UBS's strong second quarter investment banking results stood out against a weak performance at U.S. banking giants Goldman Sachs and Citigroup Inc , lifting shares 10 percent as investors believed Chief Executive Oswald Gruebel's tough restructuring strategy was producing results.

With a Tier 1 capital ratio of 16.4 percent, investors also saw UBS as a key winner from a decision by central bankers and regulators on Monday to soften planned new bank rules, known as Basel III.

UBS, which was hit by the credit crisis and a tax probe, was able to slow a bleeding of client money to its lowest level since it started to lose assets in early 2008.
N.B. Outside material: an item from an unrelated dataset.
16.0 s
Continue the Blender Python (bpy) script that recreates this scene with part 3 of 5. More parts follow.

We have fared well through the euro crisis thanks to our good risk management approach, said Gruebel, a former Credit Suisse CEO who was pulled out of retirement in 2009 to lead UBS.
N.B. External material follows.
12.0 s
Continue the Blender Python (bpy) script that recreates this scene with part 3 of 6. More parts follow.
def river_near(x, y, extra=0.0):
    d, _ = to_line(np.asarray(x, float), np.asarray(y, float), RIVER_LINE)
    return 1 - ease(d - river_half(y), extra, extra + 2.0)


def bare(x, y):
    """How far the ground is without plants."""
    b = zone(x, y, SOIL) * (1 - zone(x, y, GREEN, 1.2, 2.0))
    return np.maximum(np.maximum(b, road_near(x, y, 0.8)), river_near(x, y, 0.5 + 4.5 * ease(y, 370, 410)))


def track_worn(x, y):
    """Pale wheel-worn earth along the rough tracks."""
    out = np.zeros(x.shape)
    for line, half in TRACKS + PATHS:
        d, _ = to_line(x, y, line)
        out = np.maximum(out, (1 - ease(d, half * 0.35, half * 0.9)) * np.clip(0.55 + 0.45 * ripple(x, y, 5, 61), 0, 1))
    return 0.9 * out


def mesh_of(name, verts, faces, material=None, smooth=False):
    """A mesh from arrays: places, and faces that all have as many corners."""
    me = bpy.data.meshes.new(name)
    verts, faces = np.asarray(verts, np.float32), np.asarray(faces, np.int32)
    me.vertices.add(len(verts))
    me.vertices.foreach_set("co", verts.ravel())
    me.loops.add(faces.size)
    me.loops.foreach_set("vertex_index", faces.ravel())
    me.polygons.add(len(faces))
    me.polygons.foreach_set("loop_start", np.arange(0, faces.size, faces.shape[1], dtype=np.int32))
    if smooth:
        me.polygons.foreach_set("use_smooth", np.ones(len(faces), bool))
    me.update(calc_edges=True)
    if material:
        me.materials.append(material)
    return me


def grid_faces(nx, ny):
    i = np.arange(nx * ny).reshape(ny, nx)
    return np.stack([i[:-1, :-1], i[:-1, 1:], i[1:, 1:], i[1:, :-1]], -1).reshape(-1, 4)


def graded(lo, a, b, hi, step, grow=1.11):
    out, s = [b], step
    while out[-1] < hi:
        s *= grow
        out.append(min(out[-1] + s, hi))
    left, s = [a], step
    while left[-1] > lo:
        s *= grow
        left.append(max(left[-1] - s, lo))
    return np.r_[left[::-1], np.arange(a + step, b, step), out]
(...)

I am confident we can stop the client outflows this year, the former bond trader said.

Net profit was 2 billion Swiss francs ($1.9 billion), UBS' third quarterly profit in a row after big losses in 2008 and 2009, and above forecasts of 1.34 billion francs.
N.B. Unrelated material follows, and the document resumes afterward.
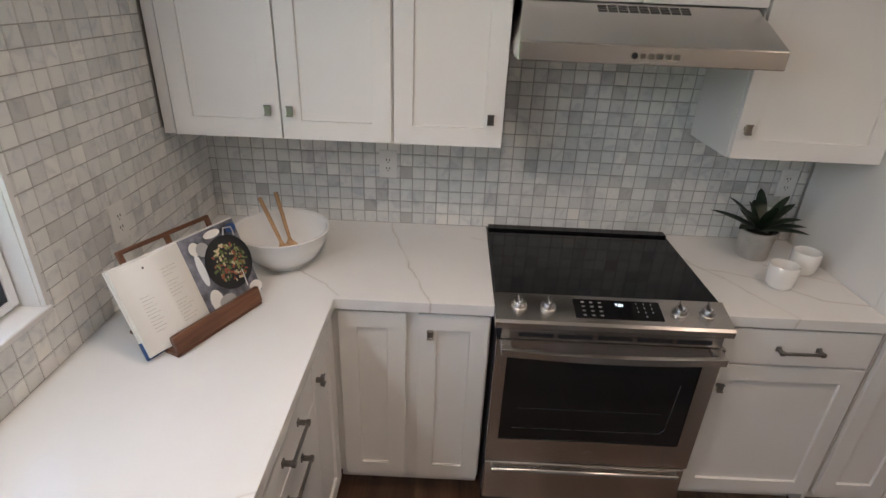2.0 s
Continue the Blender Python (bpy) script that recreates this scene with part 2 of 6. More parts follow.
M_COOK = plain("black_glass", (0.008, 0.008, 0.009), 0.07, vary=0.2, bumps=0)
M_COOK.node_tree.nodes["Principled BSDF"].inputs["Specular IOR Level"].default_value = 0.28
M_OVEN = plain("oven_glass", (0.012, 0.013, 0.014), 0.08, vary=0.2, bumps=0)
M_GLASS = glass("window_glass")
M_VINYL = plain("white_vinyl", (0.82, 0.83, 0.84), 0.35, vary=0.02, bumps=0.03)
M_GASKET = plain("dark_gasket", (0.03, 0.035, 0.045), 0.6, vary=0.1)
M_PLANK = wood("floor_plank", (0.070, 0.035, 0.020), (0.122, 0.066, 0.040), (0.178, 0.106, 0.070), 1, 0.42, 1.1, True, True)
M_PLANK.node_tree.nodes["Principled BSDF"].inputs["Coat Weight"].default_value = 1.0
M_PLANK.node_tree.nodes["Principled BSDF"].inputs["Coat Roughness"].default_value = 0.36
M_PLANK.node_tree.nodes["Principled BSDF"].inputs["Coat IOR"].default_value = 1.78
M_PLANK.node_tree.nodes["Principled BSDF"].inputs["Specular IOR Level"].default_value = 0.1
M_TREAD = wood("tread_wood", (0.040, 0.026, 0.020), (0.085, 0.056, 0.042), (0.14, 0.10, 0.078), 1, 0.42, 0.8)
M_WALNUT = wood("walnut", (0.07, 0.028, 0.014), (0.16, 0.065, 0.032), (0.24, 0.11, 0.055), 0, 0.45, 0.5)
M_DARKWOOD = wood("dark_wood", (0.040, 0.022, 0.012), (0.115, 0.064, 0.034), (0.21, 0.125, 0.07), 1, 0.42, 0.6)
M_LEGWOOD = wood("leg_wood", (0.038, 0.021, 0.012), (0.105, 0.060, 0.034), (0.18, 0.11, 0.066), 2, 0.42, 0.6)
M_OAK = wood("oak", (0.24, 0.13, 0.06), (0.38, 0.22, 0.11), (0.50, 0.32, 0.18), 0, 0.5, 0.6)
M_OAKLEG = wood("oak_leg", (0.28, 0.16, 0.075), (0.42, 0.26, 0.13), (0.52, 0.34, 0.19), 2, 0.5, 0.5)
M_BEECH = wood("beech", (0.42, 0.24, 0.12), (0.55, 0.34, 0.18), (0.62, 0.41, 0.24), 2, 0.55, 0.3)
M_LINEN = plain("cream_linen", (0.66, 0.61, 0.56), 0.9, vary=0.06, scale=8, bumps=0.5, grain=420, sheen=0.2)
M_BENCH = plain("oatmeal_linen", (0.60, 0.52, 0.445), 0.9, vary=0.06, scale=8, bumps=0.5, grain=420, sheen=0.2)
M_SOFA = plain("beige_linen", (0.50, 0.43, 0.37), 0.9, vary=0.08, scale=8, bumps=0.5, grain=420, sheen=0.2)
M_GREYCLOTH = plain("grey_linen", (0.36, 0.33, 0.31), 0.9, vary=0.10, scale=10, bumps=0.6, grain=380, sheen=0.2)
M_GREYCLOTH2 = plain("slate_linen", (0.25, 0.26, 0.25), 0.9, vary=0.10, scale=10, bumps=0.6, grain=380, sheen=0.2)
M_WHITECLOTH = plain("white_linen", (0.74, 0.74, 0.75), 0.9, vary=0.05, scale=9, bumps=0.5, grain=400)
M_CERAMIC = plain("white_ceramic", (0.80, 0.79, 0.77), 0.22, vary=0.02, bumps=0, coat=0.3)
M_MATTE = plain("matte_ceramic", (0.76, 0.74, 0.71), 0.5, vary=0.03, bumps=0.1)
M_GLAZE = plain("glazed_ceramic", (0.70, 0.70, 0.715), 0.12, vary=0.03, bumps=0, coat=1.0)
M_CEMENT = plain("cement", (0.42, 0.40, 0.375), 0.8, vary=0.14, scale=18, bumps=0.5, grain=160)
M_PAPER = plain("paper", (0.80, 0.78, 0.74), 0.75, vary=0.02, bumps=0.05)
M_INK = plain("grey_ink", (0.42, 0.41, 0.40), 0.8, vary=0.1, bumps=0)
M_CANVAS = plain("canvas", (0.76, 0.745, 0.72), 0.85, vary=0.03, scale=4, bumps=0.5, grain=300)
M_ARTGREY = plain("art_grey", (0.50, 0.50, 0.50), 0.85, vary=0.25, scale=14, bumps=0.3)
M_SHADE = plain("lamp_shade", (0.80, 0.76, 0.70), 0.9, vary=0.04, bumps=0.3, grain=350)
M_BRANCH = plain("bare_branch", (0.40, 0.315, 0.22), 0.85, vary=0.3, scale=30, bumps=0.6, grain=90)
M_DARKBRANCH = plain("dark_branch", (0.045, 0.033, 0.025), 0.85, vary=0.3, scale=30, bumps=0.6, grain=90)
M_SOIL = plain("soil", (0.05, 0.035, 0.025), 0.95, vary=0.3, scale=40, bumps=0.8, grain=90)
M_LEAF = leafy("agave_leaf", (0.014, 0.026, 0.016), (0.036, 0.056, 0.032), 0.42)
M_FIG = leafy("fig_leaf", (0.012, 0.030, 0.016), (0.035, 0.075, 0.036), 0.3)
M_FERN = leafy("fern_leaf", (0.03, 0.075, 0.02), (0.07, 0.14, 0.045), 0.5)
M_TREE = leafy("tree_leaf", (0.09, 0.16, 0.065), (0.30, 0.37, 0.19), 0.5)
M_BUSH = leafy("bush_leaf", (0.18, 0.30, 0.05), (0.42, 0.54, 0.14), 0.5)
M_BARK = plain("bark", (0.33, 0.29, 0.25), 0.95, vary=0.3, scale=12, bumps=0.9, grain=40, stretch=(1, 1, 0.3))
M_BARK2 = plain("pale_bark", (0.40, 0.37, 0.36), 0.95, vary=0.2, scale=8, bumps=0.8, grain=40, stretch=(1, 1, 0.4))
M_WICKER = plain("wicker", (0.30, 0.19, 0.10), 0.8, vary=0.3, scale=40, bumps=0.8, grain=120)
M_HOLE = plain("drain_rubber", (0.008, 0.008, 0.008), 0.7, vary=0.2, bumps=0.2)
M_RIB = plain("mat_rib", (0.12, 0.12, 0.125), 0.8, vary=0.2, bumps=0.4)
M_MAT = plain("rubber_mat", (0.05, 0.05, 0.055), 0.8, vary=0.25, scale=20, bumps=0.5)
M_BAG = plain("black_bag", (0.02, 0.02, 0.022), 0.6, vary=0.25, scale=14, bumps=0.4)
M_YELLOW = plain("yellow_paint", (0.66, 0.34, 0.035), 0.4, vary=0.05, bumps=0.08)
M_CONC = plain("concrete", (0.21, 0.215, 0.215), 0.9, vary=0.09, scale=3, bumps=0.4, grain=60)
M_ASPH = plain("asphalt", (0.16, 0.16, 0.165), 0.9, vary=0.15, scale=3, bumps=0.5, grain=50)
M_MULCH = plain("mulch", (0.20, 0.14, 0.11), 0.95, vary=0.35, scale=9, bumps=0.9, grain=30)
M_DIRT = plain("dry_soil", (0.31, 0.235, 0.175), 0.95, vary=0.25, scale=5, bumps=0.8, grain=40)
M_GRASSG = plain("lawn_ground", (0.115, 0.29, 0.03), 0.95, vary=0.1, scale=2.5, bumps=0.6, grain=60)
M_GRASS = leafy("grass_blade", (0.075, 0.24, 0.018), (0.205, 0.43, 0.060), 0.85)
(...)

The UBS franchise is solid. I believe their numbers will improve further into the year, said Marc Gabelli, president of the Gabelli Group, parent of $29 billion U.S. asset manager GAMCO .

The bleed is over and now they will begin to regain share.

Swiss competitor Credit Suisse also beat forecasts with a second-quarter profit of 1.6 billion, but tax and accounting gains had partly offset a significant quarterly decline in investment banking.


Deutsche, which fared better than UBS in the credit crisis, turned in a net profit of 1.2 billion euros, only slightly above a poll consensus of 1.04 billion euros, as weaker trading income was offset by pretax profit outside the investment bank and gains from the integration of assets bought from ABN Amro.

Deutsche also revealed its exposure to sovereign debt risk in southern Europe was double its initial estimate, contrasting with UBS' net immaterial sovereign exposure.

We went into the quarter relatively well risk-managed, UBS Chief Financial Officer John Cryan told an analyst conference. We were not convinced the markets would remain as positive. That was essentially the differentiating factor (vs rivals).

Shares in Deutsche Bank, Germany's largest bank and Europe's No.13 by market value, were up 6.4 percent at 1308 GMT against a 4.8 percent rise in the European Stoxx 600 banking index<.SX7P>.

European credit derivative indexes hit their tightest levels in two months, supported by reassuring results from UBS and DB, data from the investment-grade Markit iTraxx Europe index showed


UBS said clients drained a total of about 5 billion francs at the Swiss bank's wealth and asset management units, sharply down from outflows of 18 billion francs in the first quarter.

On a net basis, UBS was able to win 2.6 billion francs of client money at its global asset management, the first time the division saw net inflows since the start of 2008.

But these were offset by outflows of 5.5 billion Swiss franc at UBS' Wealth Management & Swiss Bank division and withdrawals of 2.6 billion in Wealth Management Americas.

The U.S. wealth unit was unprofitable due to a restructuring charge, but Cryan said inflows here should materialize soon.

We have seen a turnaround in investment banking that was not expected so early. These are good numbers in terms of outflows, which have stabilized, said Francois Savary, chief investment officer for the private banking unit of Reyl. Gruebel was hired to produce a turnaround at UBS and he is delivering.

On Tuesday Swiss wealth manager Union Bancaire Privee, hit by the credit crisis and the Madoff affair, reported net client inflows for the first time in two years.

Deutsche's corporate banking and securities division, run by 47-year old Anshu Jain, posted 779 million euros in pretax profit. This, together with 478 million euros contribution from transaction banking accounted for the lion's share of 1.52 billion euros ($1.96 billion) in group pretax earnings.

Jain is a favorite to succeed Chief Executive Josef Ackermann when he retires in April 2013.

Sharply lower loan loss provisions also helped Deutsche, which stuck to its 2011 target of 10 billion euros from its core businesses, although struck a more cautious tone.

In contrast, Spanish bank Popular missed first-half forecasts as its core banking business softened and bad loans rose.